Is Afghanistan «safe»?

By Frode Forfang, Director General of the Norwegian Directorate of Immigration

(This blog post was first published in Norwegian on 9 June 2017)

A bomb exploded close to the embassy area in Kabul on 31 May. At least 150 people were killed and hundreds were injured. One of many questions being raised in the aftermath, was if Afghanistan and Kabul could be considered a safe place to return rejected asylum seekers.

It is easy to understand that such questions are asked. What does it mean that a country is «safe» or «unsafe»? Afghanistan has suffered from war and conflicts for decades. Many have fled the country, mostly for neighbouring countries such as Pakistan and Iran. For years, Afghans have also been amongst the largest groups applying for asylum in Europe. When asylum arrivals reached a peak in the autumn of 2015, Afghans were the second largest group after Syrians, both in Norway and in Europe as a whole.

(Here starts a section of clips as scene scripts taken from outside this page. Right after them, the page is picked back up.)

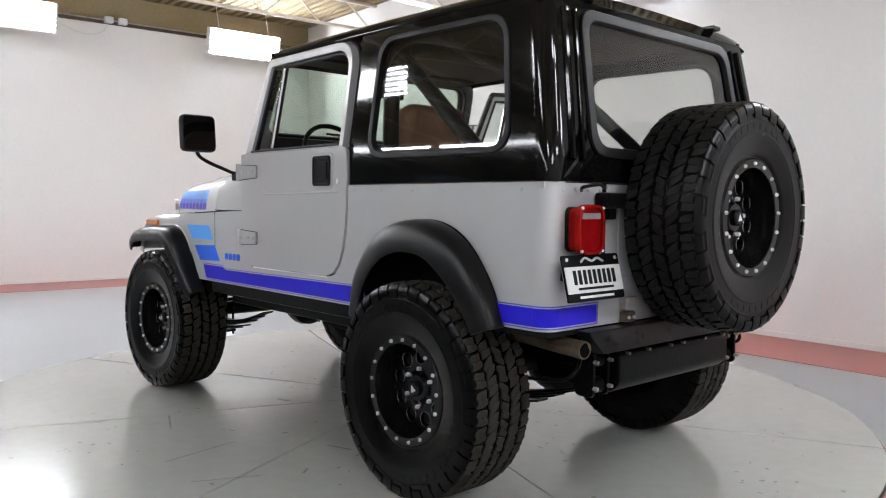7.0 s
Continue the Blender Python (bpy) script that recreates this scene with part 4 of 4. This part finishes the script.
def rim_face():
    """Dished face with ten round holes, made as a web between hole rings."""
    bm = bmesh.new()
    N, hr, hc, y0 = 9, 0.0285, 0.124, 0.045
    seg = 2 * math.pi / N
    for k in range(N):
        a = seg * k
        c = Vector((hc * math.cos(a), hc * math.sin(a)))
        inner = [bm.verts.new((c.x + hr * math.cos(t), y0, c.y + hr * math.sin(t))) for t in [2 * math.pi * j / 24 for j in range(24)]]
        deep = [bm.verts.new((v.co.x, y0 - 0.03, v.co.z)) for v in inner]
        outl = []
        for j in range(24):
            t = 2 * math.pi * j / 24
            d = Vector((math.cos(t), math.sin(t)))
            best = 9
            for q in range(400):
                s_ = hr + q * 0.0003
                p = c + d * s_
                r = p.length
                an = (math.atan2(p.y, p.x) - a + math.pi) % (2 * math.pi) - math.pi
                if r > 0.173 or r < 0.07 or abs(an) > seg / 2:
                    best = s_
                    break
            p = c + d * min(best, 0.15)
            outl.append(bm.verts.new((p.x, y0 - 0.012 * max(0, (p.length - 0.13) / 0.04), p.y)))
        for j in range(24):
            m_ = (j + 1) % 24
            bm.faces.new((inner[j], inner[m_], outl[m_], outl[j]))
            bm.faces.new((inner[j], inner[m_], deep[m_], deep[j]))
    bmesh.ops.remove_doubles(bm, verts=bm.verts, dist=0.0006)
    lathe([(0.074, 0.040), (0.066, 0.042), (0.058, 0.054), (0.050, 0.062), (0, 0.064)], 32, "y", bm=bm)
    return bm


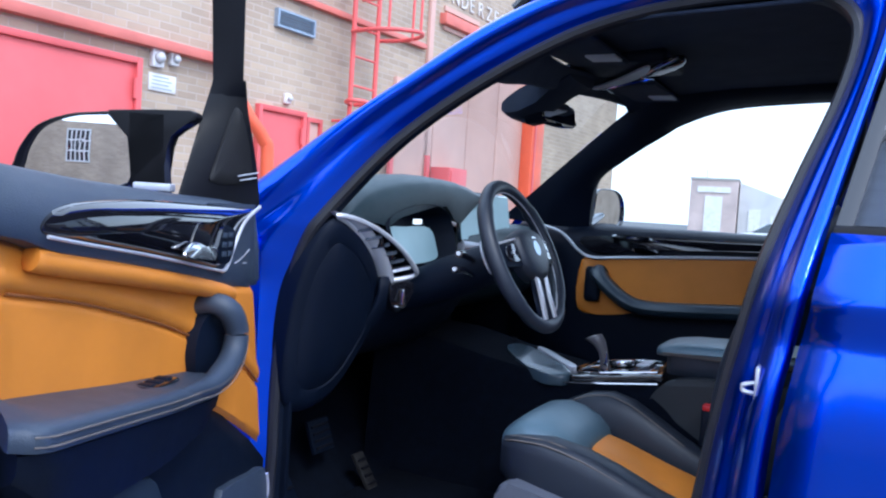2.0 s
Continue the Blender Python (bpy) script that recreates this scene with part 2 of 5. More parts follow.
hall = thing("wall_hall", on_wall(-0.2, 0, 0), "buff brick hall facade with red steelwork", "building", kind="structure")
bm = bmesh.new()
wall_box(bm, (-0.35, -9.0, 0), (0, 9.85, 4.42))
part("brickwork", bm, BRICK, hall)
for lo, hi in (((-9.0, 9.5, 0), (-0.35, 9.85, 4.42)), ((-9.0, -9.0, 0), (-0.35, -8.65, 4.42)), ((-9.0, -8.65, 0), (-8.65, 9.5, 4.42))):
    bm = bmesh.new()
    wall_box(bm, lo, hi)
    part("brickwork", bm, BRICK, hall)
bm = bmesh.new()
wall_box(bm, (-8.65, -8.65, 4.1), (-0.35, 9.5, 4.3))
part("flat_roof", bm, CONCRETE, hall, "flat concrete roof")
bm = bmesh.new()
wall_box(bm, (-0.4, -9.05, 4.42), (0.06, 9.9, 4.5), 0.01)
part("coping", bm, STONE, hall, "pale stone coping")


def wall_beam(name, lo, hi, mat=BEAM, bev=0.008):
    b = bmesh.new()
    wall_box(b, lo, hi, bev)
    return part(name, b, mat, hall)


wall_beam("beam", (0, -6.0, 2.23), (0.10, -0.72, 2.31))
wall_beam("beam", (0, -0.60, 3.02), (0.07, 2.55, 3.08))
wall_beam("beam", (0, -6.0, 3.55), (0.07, -0.72, 3.61))
wall_beam("pilaster", (0, 2.62, 0), (0.05, 2.72, 4.42), SALMON)
wall_beam("door_header", (0, 2.9, 3.42), (0.10, 5.45, 3.55))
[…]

Central question in asylum cases
What constitutes a safe country or a safe area, is a central question for all those dealing with asylum cases. To be granted asylum there must be a well-founded fear of being persecuted or being subjected to inhuman treatment in the home country. Some are personally persecuted. Others fear persecution because they belong to a vulnerable group due to their ethnicity, religion or other reasons.

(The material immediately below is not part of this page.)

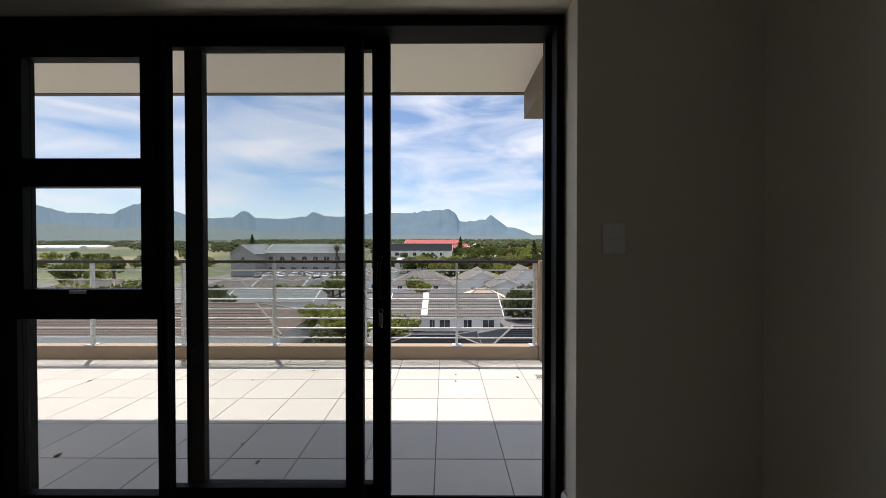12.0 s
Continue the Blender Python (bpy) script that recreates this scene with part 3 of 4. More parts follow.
BOWLS = ((0.188, 0.572, 0.802, 1.200), (0.188, 0.572, 1.243, 1.638))
b = bmesh.new()
outer = [b.verts.new((x, y, 0.8755)) for x, y in rounded(RX0 + 0.006, RX1 - 0.006, RY0 + 0.006, RY1 - 0.006, 0.075)]
skirt_v = [b.verts.new((x, y, 0.8703)) for x, y in rounded(RX0, RX1, RY0, RY1, 0.08)]
for k in range(len(outer)):
    j = (k + 1) % len(outer)
    b.faces.new((outer[k], skirt_v[k], skirt_v[j], outer[j]))
loops = [outer] + [[b.verts.new((x, y, 0.8745)) for x, y in rounded(x0, x1, y0, y1, 0.10)] for x0, x1, y0, y1 in BOWLS]
edges = []
for lp in loops:
    for k in range(len(lp)):
        q = b.edges.get((lp[k], lp[(k + 1) % len(lp)])) or b.edges.new((lp[k], lp[(k + 1) % len(lp)]))
        edges.append(q)
bmesh.ops.triangle_fill(b, use_beauty=True, edges=edges)
bmesh.ops.recalc_face_normals(b, faces=b.faces)
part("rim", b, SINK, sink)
for x0, x1, y0, y1 in BOWLS:
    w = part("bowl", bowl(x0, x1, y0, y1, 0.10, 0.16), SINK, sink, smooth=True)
    b = rod(bmesh.new(), ((x0 + x1) / 2, (y0 + y1) / 2, 0.7148), ((x0 + x1) / 2, (y0 + y1) / 2, 0.7175), 0.04, 24)
    part("drain", b, CHROME, w)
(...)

In some cases the situation in a country is so dangerous that staying there is considered unsafe for everyone. That is currently the case for Syria. No one is being returned there.

High treshold
There are only a few cases where a whole country is declared so unsafe that all its inhabitants can be recognised as refugees. There is, and should be, a high threshold for granting all asylum seekers from a specific country protection in Norway. Syria has crossed such a threshold. Afghanistan has not. At present, the clear majority of applicants from Afghanistan are rejected asylum in Norway.

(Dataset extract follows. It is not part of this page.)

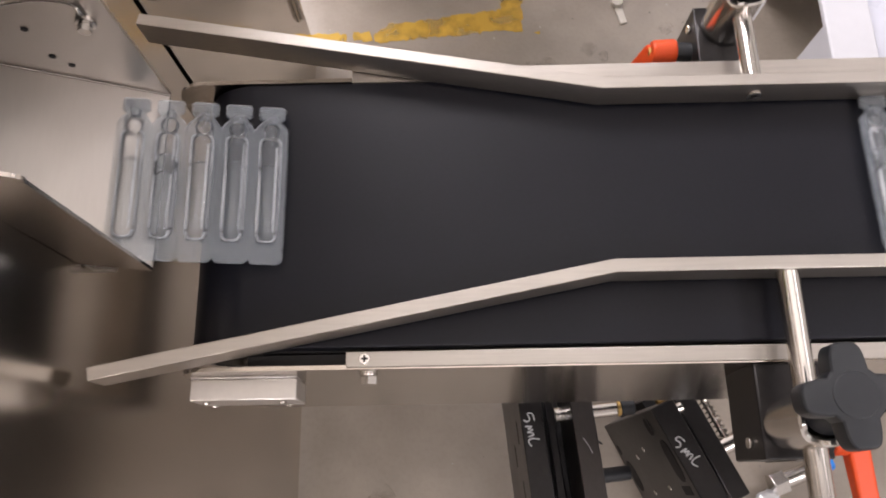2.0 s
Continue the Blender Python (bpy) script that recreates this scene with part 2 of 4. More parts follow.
def bevelled(bm, width, segments=2):
    if width:
        bmesh.ops.bevel(bm, geom=list(bm.edges), offset=width, segments=segments, profile=0.5, affect="EDGES", clamp_overlap=True)
    return bm


def block(x0, x1, y0, y1, z0, z1, bev=0.0005, m=None):
    bm = bmesh.new()
    bmesh.ops.create_cube(bm, size=1)
    for v in bm.verts:
        v.co = Vector(((x0, x1)[v.co.x > 0], (y0, y1)[v.co.y > 0], (z0, z1)[v.co.z > 0]))
    bevelled(bm, bev)
    if m is not None:
        bm.transform(m)
    return bm


def rod(p, q, r, seg=24, bev=0.0, r2=None):
    """A cylinder or cone from p to q."""
    p, q = Vector(p), Vector(q)
    bm = bmesh.new()
    bmesh.ops.create_cone(bm, cap_ends=True, segments=seg, radius1=r, radius2=r if r2 is None else r2, depth=(q - p).length)
    if bev:
        rim = [e for e in bm.edges if abs(abs(e.verts[0].co.z) - (q - p).length / 2) < 1e-6 and abs(e.verts[0].co.z - e.verts[1].co.z) < 1e-6]
        bmesh.ops.bevel(bm, geom=rim, offset=bev, segments=2, profile=0.5, affect="EDGES")
    turn = (q - p).to_track_quat("Z", "Y").to_matrix().to_4x4()
    bm.transform(Matrix.Translation((p + q) / 2) @ turn)
    return bm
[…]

Nonetheless, I do understand that many people perceive Afghanistan as unsafe. But the widespread attacks conducted by rebel groups are mainly targeted towards the government and is also linked to the international presence in the country. The risk for civilians is not high enough for us to define the country as a whole as unsafe. There must be other individual reasons as well.

For the asylum system to be sustainable, the threshold for being recognised as a refugee must be high. This means even people coming from countries with a high level of conflict and extensive breaches of human rights, cannot always count on being granted asylum in Norway. However, one can always question how high the threshold should be. And I understand why Afghanistan is part of such a discussion.

Political measures
For the last few years, and especially after the high influx of asylum seekers in the autumn of 2015, there has been widespread political interest in tightening the rules. Some of the measures that have been taken have a direct effect on Afghan asylum seekers. An important example is the use of internal flight. Even if it may be considered unsafe to return an asylum seeker to his or her home region, we will always consider if that person can get effective protection in other parts of the home country. Norway has applied this principle for a long time. Until last year, the Norwegian Immigration Act also stated that one could not return a person to other parts of the country for protection if it was considered «unreasonable». A large majority in the Parliament (Stortinget) voted last year to delete that reservation. This means that it is now even more difficult for Afghan asylum seekers to be granted asylum in Norway.

Conflicting interests
Asylum policy will always entail the balancing of conflicting interests and requirements. On the one hand, there is a political interest in limiting the number of people that are given asylum. But in individual cases the outcome will depend on protection needs and humanitarian considerations, where international conventions set some absolute boundaries. This is what the immigration authorities try to deal with in the best way possible within the legal framework established by our politicians.